Mark O'Rowe's Made in China is a blackly comic drama set in an imaginary Dublin underworld full of martial arts, rogue cops and savage low-lifes. It was first performed on the Peacock stage of the Abbey Theatre, Dublin, on 10 April 2001 (previews from 5 April).
The play has three male characters: Paddy, Hughie and Kilby. Paddy’s weapons of choice are baseball bats and fists. Kilby (who imagines himself as something of an artist) prefers the skill of karate, which he practises on Hughie. Hughie just wants to break the legs of the guy who put the one-legged palmist in hospital. A dreadful accident sets in motion a violent tug-of-war between two criminal footsoldiers over the loyalty of a third. Self-loathing, guilt and loneliness emerge in a frenzied narrative, culminating in a breakneck battle for survival.
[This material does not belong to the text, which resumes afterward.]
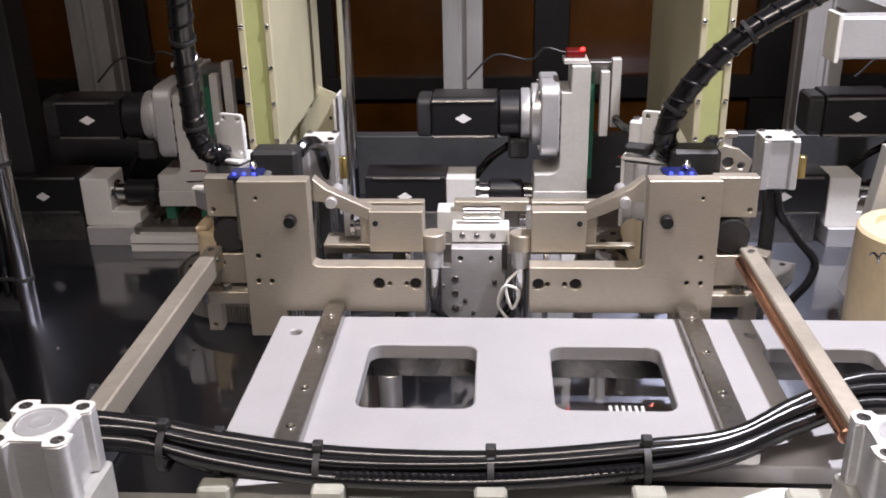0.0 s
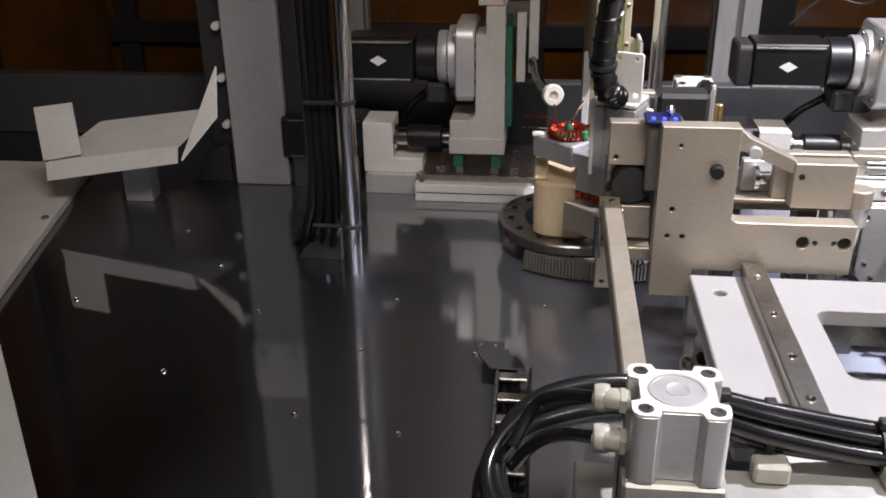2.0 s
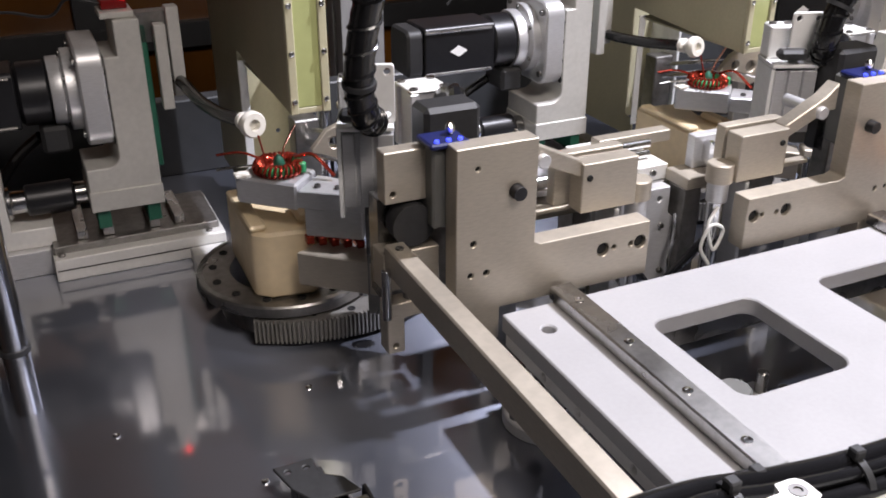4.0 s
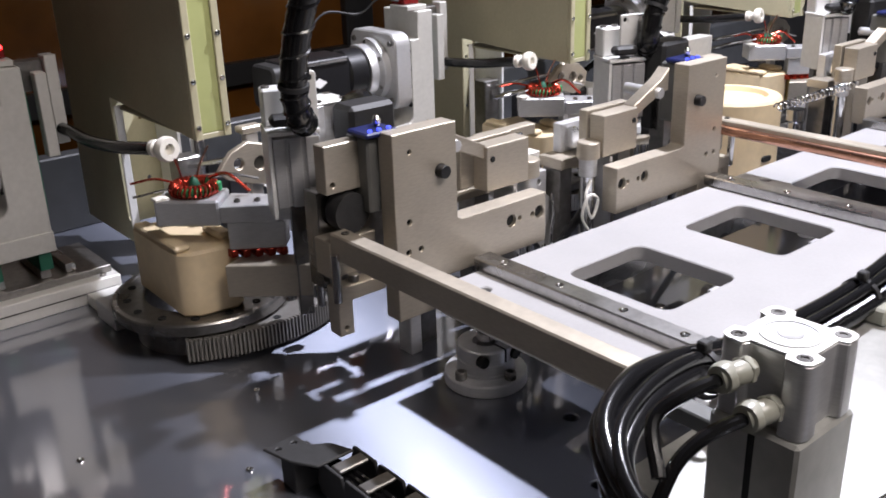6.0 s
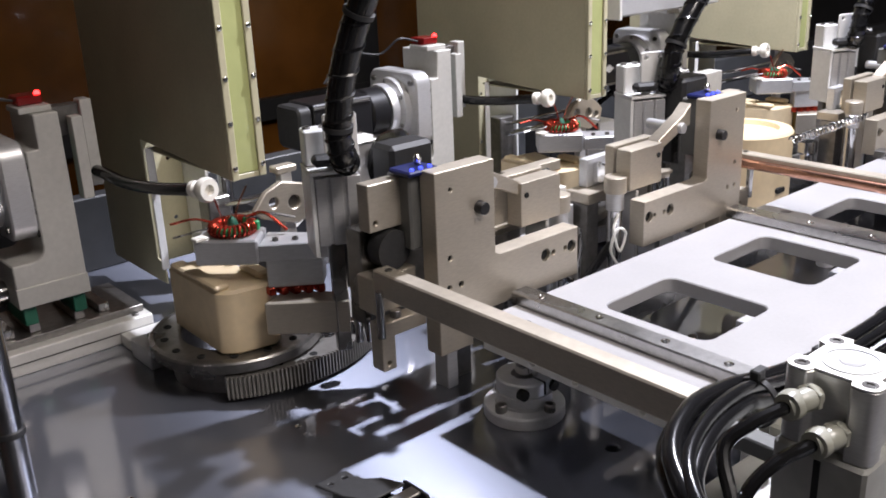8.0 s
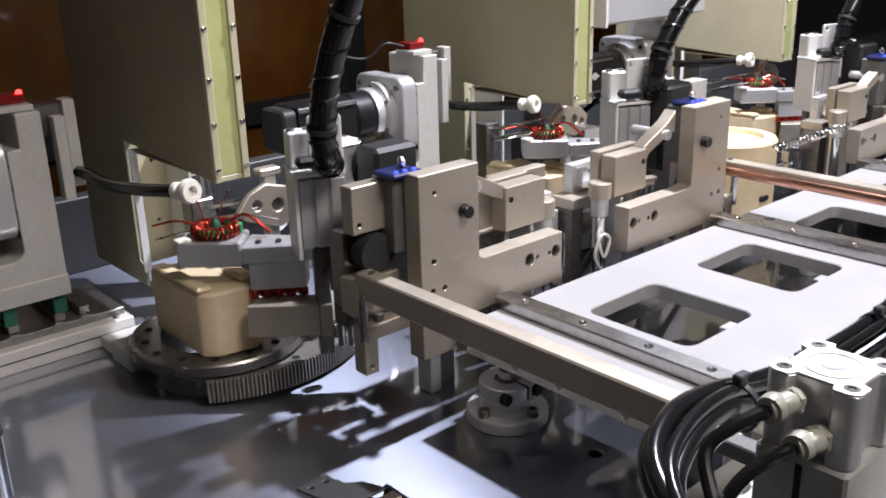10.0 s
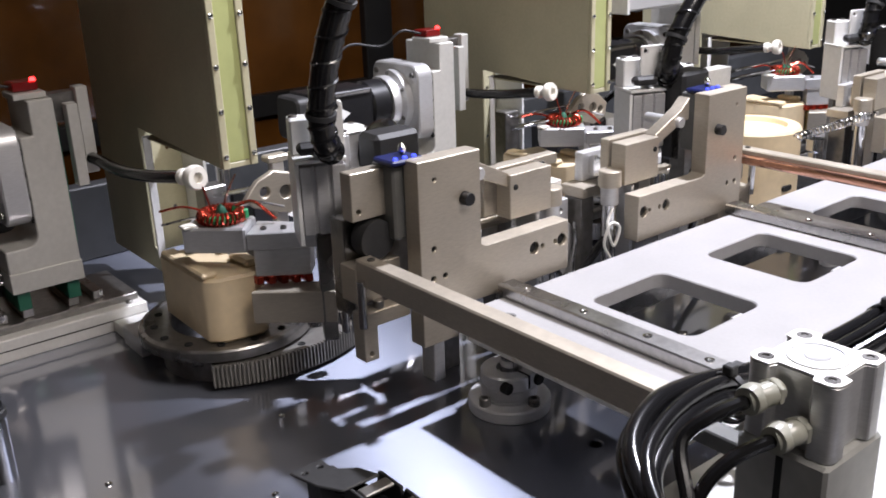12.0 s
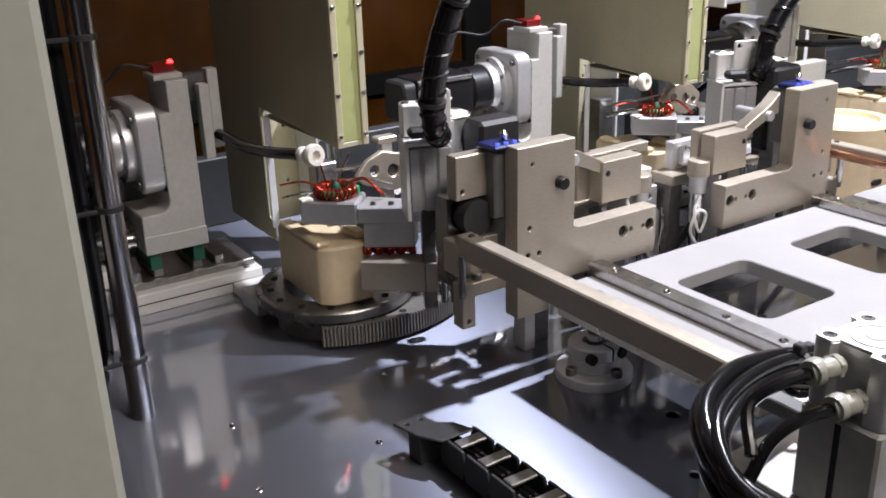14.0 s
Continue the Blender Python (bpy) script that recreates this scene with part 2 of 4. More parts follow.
for nm, b in (("wall_north", (-6, 6, 6.9, 7.0)), ("wall_south", (-6, 6, -5, -4.9)), ("wall_west", (-6, -5.9, -4.9, 6.9)), ("wall_east", (5.9, 6, -4.9, 6.9))):
    piece(nm, box(*b, -0.9, 2.9, 0), HALL, (0, 0, -0.9), "plain grey hall wall", "wall", kind="structure")

deck = thing("deck", (0, 1, -0.02), "polished steel machine deck with small screws", "machine deck", kind="structure")
part("deck_plate", prism([(-1.7, 0.25), (2.4, 0.25), (2.4, 1.9), (-1.7, 1.9)], "z", -0.02, 0.0, [circle(-0.143, 0.8, 0.0065), circle(-0.2, 0.72, 0.005)], 0.001), DECK, deck)
part("machine_cabinet", box(-1.7, 2.4, 0.27, 1.88, -0.9, -0.022, 0.003), DARK_WALL, deck)
for x, y in ((-0.323, 1.031), (-0.392, 0.922), (-0.49, 1.03), (-0.51, 0.919), (-0.55, 0.8), (-0.45, 0.78), (-0.64, 0.99), (-0.72, 1.1), (-0.7, 0.86), (-0.8, 1.2), (-0.86, 1.0)):
    part("deck_screw", turned([(0.0032, 0), (0.003, 0.0012), (0.0018, 0.0016), (0.0012, 0.0008)], (x, y, 0.0), "z", 10), CHROME, deck)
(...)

In his foreword to Mark O'Rowe Plays: One (Nick Hern Books, 2011), O'Rowe recalls that the play 'was an attempt, I suppose, to transpose the style, or if not the style, then the energy, or if not the energy, then at least the milieu of Howie the Rookie (though it doesn’t really) into the type of play where characters actually talk to each other and not the audience – call it a proper play, or a well-made play, or a play which aspires to being a well-made play – and it culminates in a fight where two of the men take on the third who has the advantage of martial-arts training and the fact that he’s armed with a prosthetic leg, and which really needs to be impeccably and spectacularly choreographed to work.'
The Abbey Theatre production was directed by Gerard Stembridge and designed by Bláithín Sheerin, with Luke Griffin as Paddy, Anthony Brophy as Hughie and Andrew Connolly as Kilby.